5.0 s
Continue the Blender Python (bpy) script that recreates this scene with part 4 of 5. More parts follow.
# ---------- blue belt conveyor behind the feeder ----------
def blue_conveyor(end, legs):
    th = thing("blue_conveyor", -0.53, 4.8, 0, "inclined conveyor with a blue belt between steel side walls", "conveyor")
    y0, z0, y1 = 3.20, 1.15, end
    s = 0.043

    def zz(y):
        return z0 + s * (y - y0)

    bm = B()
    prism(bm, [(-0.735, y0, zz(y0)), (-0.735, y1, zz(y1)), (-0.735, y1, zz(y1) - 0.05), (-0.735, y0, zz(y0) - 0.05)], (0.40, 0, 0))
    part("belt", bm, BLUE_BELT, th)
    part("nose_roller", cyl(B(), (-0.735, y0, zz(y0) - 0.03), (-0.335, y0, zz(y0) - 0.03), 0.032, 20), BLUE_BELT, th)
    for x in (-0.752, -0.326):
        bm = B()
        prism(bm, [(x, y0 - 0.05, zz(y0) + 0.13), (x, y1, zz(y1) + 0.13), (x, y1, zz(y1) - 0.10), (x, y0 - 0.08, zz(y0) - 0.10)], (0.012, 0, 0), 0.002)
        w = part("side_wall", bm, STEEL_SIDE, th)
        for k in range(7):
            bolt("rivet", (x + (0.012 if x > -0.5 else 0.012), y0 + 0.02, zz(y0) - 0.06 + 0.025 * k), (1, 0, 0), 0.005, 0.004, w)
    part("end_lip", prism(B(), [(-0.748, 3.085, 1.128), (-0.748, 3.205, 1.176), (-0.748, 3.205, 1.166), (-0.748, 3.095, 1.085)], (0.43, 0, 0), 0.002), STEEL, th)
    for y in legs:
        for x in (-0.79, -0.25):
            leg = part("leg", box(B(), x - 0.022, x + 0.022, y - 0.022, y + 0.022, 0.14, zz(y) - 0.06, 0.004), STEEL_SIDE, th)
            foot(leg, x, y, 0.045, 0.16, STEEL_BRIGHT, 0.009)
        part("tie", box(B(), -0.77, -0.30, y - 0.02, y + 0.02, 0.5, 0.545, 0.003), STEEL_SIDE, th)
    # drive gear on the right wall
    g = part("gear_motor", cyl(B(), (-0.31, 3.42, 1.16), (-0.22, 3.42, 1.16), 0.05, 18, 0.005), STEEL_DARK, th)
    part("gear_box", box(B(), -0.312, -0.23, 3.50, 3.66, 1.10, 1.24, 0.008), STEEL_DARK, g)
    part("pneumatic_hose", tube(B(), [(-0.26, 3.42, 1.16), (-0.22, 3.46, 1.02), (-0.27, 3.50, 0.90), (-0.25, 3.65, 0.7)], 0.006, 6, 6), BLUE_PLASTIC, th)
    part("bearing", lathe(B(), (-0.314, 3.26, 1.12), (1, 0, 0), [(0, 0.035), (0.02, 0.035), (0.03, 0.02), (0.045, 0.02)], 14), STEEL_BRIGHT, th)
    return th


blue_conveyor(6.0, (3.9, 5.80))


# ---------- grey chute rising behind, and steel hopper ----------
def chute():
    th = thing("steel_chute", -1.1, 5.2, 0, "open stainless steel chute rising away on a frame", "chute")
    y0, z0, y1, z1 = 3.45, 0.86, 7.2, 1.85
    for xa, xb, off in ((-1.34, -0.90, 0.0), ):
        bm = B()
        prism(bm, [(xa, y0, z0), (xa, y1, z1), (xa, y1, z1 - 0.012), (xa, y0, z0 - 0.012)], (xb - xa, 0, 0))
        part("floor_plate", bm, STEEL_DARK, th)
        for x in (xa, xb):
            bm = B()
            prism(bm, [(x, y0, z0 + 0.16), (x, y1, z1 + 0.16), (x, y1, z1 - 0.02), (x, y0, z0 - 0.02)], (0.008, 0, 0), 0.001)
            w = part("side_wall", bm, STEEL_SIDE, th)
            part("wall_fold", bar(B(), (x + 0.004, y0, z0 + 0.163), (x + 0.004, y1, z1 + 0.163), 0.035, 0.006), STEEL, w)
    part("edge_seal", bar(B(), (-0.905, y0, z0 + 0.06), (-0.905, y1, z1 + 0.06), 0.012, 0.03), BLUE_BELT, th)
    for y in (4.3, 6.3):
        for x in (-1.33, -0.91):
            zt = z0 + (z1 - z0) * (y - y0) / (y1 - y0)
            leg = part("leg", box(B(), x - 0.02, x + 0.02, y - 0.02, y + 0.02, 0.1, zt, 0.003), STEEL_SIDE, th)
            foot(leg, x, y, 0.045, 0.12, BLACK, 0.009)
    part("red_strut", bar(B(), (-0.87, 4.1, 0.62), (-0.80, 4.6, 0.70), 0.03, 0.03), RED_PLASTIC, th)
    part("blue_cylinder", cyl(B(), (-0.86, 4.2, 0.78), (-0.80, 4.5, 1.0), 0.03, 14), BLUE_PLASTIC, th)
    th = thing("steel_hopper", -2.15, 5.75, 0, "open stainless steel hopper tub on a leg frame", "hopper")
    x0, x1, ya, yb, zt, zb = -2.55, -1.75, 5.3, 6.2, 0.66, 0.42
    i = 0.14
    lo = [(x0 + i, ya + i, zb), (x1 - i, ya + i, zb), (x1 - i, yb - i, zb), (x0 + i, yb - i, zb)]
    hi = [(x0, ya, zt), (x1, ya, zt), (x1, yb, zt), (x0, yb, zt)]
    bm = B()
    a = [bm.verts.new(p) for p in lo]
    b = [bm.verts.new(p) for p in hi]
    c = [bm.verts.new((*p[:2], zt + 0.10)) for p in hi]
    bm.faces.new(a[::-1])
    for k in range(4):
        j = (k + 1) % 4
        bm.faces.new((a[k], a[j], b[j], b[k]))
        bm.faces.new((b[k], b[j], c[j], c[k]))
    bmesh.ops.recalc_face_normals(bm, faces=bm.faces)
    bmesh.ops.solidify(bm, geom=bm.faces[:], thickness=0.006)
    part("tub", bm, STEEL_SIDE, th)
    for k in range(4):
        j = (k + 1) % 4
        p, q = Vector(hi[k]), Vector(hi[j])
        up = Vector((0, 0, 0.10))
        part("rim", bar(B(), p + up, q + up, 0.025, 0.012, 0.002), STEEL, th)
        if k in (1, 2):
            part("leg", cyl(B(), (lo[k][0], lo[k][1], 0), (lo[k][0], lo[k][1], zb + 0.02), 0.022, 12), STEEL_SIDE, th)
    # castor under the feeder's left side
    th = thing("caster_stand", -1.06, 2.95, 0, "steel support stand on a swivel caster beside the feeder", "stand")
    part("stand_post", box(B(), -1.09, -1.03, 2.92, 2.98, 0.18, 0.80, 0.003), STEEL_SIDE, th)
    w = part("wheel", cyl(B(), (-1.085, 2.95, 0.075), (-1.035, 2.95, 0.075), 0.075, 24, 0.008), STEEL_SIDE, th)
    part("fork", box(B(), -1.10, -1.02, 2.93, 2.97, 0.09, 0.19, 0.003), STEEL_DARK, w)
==
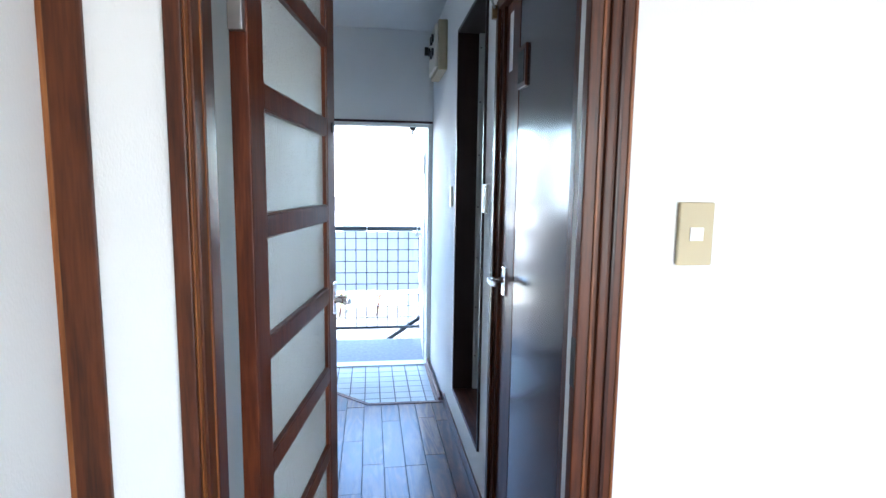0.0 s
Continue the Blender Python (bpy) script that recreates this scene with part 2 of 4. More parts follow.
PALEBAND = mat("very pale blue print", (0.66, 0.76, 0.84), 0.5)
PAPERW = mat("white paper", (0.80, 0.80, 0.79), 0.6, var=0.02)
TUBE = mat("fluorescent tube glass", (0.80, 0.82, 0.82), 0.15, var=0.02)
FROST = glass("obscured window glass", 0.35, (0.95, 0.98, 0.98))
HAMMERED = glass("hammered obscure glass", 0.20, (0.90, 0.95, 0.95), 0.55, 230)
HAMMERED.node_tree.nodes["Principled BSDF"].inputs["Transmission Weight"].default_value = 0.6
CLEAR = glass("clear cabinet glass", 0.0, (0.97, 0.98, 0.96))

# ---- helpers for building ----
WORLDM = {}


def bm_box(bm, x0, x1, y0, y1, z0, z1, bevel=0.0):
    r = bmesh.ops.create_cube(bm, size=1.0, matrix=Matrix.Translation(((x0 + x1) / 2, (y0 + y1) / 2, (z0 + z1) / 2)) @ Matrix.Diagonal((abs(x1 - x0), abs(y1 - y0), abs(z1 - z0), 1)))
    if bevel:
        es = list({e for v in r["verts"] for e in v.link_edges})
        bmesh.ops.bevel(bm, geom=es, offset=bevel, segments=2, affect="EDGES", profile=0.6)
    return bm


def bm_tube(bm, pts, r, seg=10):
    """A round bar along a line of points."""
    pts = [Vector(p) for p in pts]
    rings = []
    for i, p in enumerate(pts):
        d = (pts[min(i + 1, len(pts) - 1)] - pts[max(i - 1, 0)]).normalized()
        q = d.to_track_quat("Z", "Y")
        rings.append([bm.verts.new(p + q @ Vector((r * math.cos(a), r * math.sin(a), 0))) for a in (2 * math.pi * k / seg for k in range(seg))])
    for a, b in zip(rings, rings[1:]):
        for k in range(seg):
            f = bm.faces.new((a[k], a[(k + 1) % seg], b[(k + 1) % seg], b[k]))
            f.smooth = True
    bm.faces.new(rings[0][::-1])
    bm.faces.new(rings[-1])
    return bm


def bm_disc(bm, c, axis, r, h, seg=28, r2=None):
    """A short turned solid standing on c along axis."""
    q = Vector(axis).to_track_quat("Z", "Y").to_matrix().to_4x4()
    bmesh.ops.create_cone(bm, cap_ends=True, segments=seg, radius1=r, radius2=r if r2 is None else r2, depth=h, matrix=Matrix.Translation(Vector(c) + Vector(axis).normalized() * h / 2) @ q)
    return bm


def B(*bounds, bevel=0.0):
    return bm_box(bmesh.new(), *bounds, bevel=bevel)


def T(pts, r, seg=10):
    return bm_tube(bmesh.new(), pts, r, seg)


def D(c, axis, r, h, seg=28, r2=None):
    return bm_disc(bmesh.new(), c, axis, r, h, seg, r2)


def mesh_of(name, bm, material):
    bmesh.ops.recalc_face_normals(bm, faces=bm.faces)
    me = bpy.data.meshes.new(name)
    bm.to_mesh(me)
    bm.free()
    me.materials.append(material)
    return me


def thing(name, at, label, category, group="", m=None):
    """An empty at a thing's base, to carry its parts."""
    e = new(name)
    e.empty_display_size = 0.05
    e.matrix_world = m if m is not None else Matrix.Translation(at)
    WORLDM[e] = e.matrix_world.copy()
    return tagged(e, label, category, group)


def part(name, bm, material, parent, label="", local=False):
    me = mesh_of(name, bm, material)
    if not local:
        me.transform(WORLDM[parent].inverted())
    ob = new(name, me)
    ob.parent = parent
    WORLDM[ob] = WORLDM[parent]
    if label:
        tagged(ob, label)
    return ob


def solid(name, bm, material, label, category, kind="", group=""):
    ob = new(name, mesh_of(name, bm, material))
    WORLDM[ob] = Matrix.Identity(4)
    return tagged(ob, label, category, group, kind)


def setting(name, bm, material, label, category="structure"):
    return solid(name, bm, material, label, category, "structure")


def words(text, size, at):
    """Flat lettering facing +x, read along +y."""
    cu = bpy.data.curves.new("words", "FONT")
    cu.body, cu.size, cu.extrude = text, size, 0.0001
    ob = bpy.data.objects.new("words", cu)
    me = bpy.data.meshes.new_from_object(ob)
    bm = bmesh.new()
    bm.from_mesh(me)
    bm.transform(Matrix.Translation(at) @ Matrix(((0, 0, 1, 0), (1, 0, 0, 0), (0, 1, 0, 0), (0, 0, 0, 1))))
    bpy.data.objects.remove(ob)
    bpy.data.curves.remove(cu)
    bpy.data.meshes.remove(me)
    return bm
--
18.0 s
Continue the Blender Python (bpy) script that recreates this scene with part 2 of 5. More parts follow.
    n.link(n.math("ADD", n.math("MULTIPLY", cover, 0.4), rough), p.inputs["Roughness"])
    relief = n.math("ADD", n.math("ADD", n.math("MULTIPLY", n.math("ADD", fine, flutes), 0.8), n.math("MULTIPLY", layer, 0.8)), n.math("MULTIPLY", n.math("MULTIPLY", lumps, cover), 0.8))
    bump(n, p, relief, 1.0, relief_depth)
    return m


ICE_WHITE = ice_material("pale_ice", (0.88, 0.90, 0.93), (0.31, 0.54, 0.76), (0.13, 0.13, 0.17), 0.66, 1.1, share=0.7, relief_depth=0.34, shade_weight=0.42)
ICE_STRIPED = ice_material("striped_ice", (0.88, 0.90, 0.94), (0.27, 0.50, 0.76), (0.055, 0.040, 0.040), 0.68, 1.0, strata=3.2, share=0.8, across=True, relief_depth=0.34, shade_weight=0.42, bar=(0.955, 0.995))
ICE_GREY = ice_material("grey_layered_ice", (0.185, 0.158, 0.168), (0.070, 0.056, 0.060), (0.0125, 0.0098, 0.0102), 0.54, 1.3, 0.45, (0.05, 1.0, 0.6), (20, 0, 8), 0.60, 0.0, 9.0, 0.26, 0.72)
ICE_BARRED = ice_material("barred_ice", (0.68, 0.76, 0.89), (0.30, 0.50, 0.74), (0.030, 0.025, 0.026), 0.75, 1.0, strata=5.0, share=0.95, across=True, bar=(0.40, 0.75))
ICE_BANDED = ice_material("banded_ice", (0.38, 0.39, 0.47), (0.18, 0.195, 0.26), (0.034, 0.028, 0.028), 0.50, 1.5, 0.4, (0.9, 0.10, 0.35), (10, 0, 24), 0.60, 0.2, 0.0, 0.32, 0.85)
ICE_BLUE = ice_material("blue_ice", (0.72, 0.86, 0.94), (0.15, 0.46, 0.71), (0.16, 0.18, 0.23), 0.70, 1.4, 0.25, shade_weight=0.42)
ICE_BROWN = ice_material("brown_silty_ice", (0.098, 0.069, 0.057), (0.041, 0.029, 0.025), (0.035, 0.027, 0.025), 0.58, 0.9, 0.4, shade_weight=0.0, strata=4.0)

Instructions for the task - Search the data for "parts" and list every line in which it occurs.

Solution -
Continue the Blender Python (bpy) script that recreates this scene with part 4 of 5. More parts follow.
Continue the Blender Python (bpy) script that recreates this scene with part 2 of 4. More parts follow.
    """An empty at a thing's base, to carry its parts."""
Continue the Blender Python (bpy) script that recreates this scene with part 2 of 5. More parts follow.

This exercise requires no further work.